Longest and worst hunting day of my life was over 2 miles and most of a day tracking a gut shot doe. How she went as far as she did. I was out for 2 hours after the shot and found a few traces of blood. Overburdened by heavy hunting clothes and a pounding headache, I went back to the house to eat, rehydrate and try and sleep. After an hour i couldn't. Redressed with movement in mind and set out again. Back to the last spot i'd seen blood and started again. Across a creek... up a steep gully. More blood... found where she laid down... even a part of her intestine. Finally put her up, moving too fast for a shot.

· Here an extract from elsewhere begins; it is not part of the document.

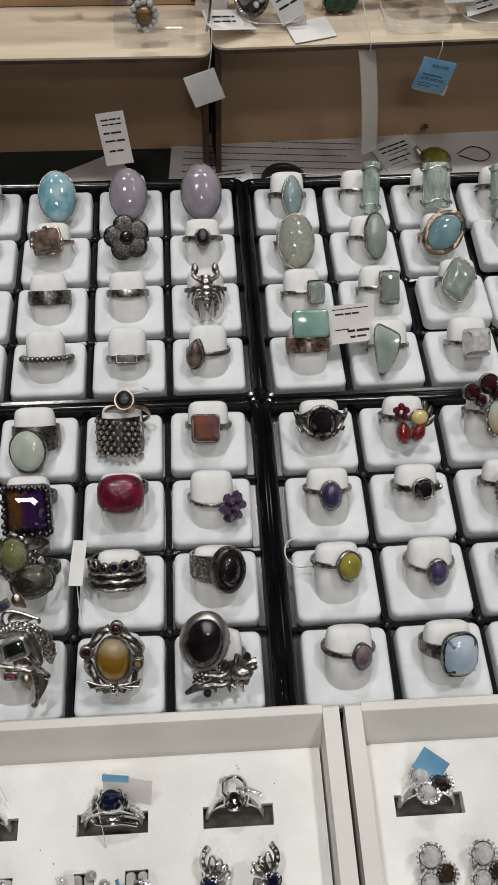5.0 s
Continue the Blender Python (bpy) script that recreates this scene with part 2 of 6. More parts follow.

Put her up again and this time she went over a damn fence... like she wasn't even shot.... across a field into another wooded gully.... starting to snow... luckily some on the ground already but i knew i was running out of time.... followed to the spot where she entered the treeline... found blood.... another hour of looking for for her trail.... over and over again i circled.... finally i found a drop... she had cut across the field again to another gully... she was loping... somehow... but now the blood was fierce.... i had a feeling she was running out of gas... found her piled up at the bottom of the gully... still alive.... she looked at me as if to say... i give up.... you win... I put the crosshairs on her forehead and sent the shot home... I sat there a long time after... years later i still replay that day in my head. How she went as far as she did, as messed up as she was...
 
All these stories have me convinced I did the right thing, every time I passed up on a sketchy shot at a deer. That sick feeling you get when you can't find a deer, is a major bummer, even when you do eventually find it. A lot of wasted physical and mental energy.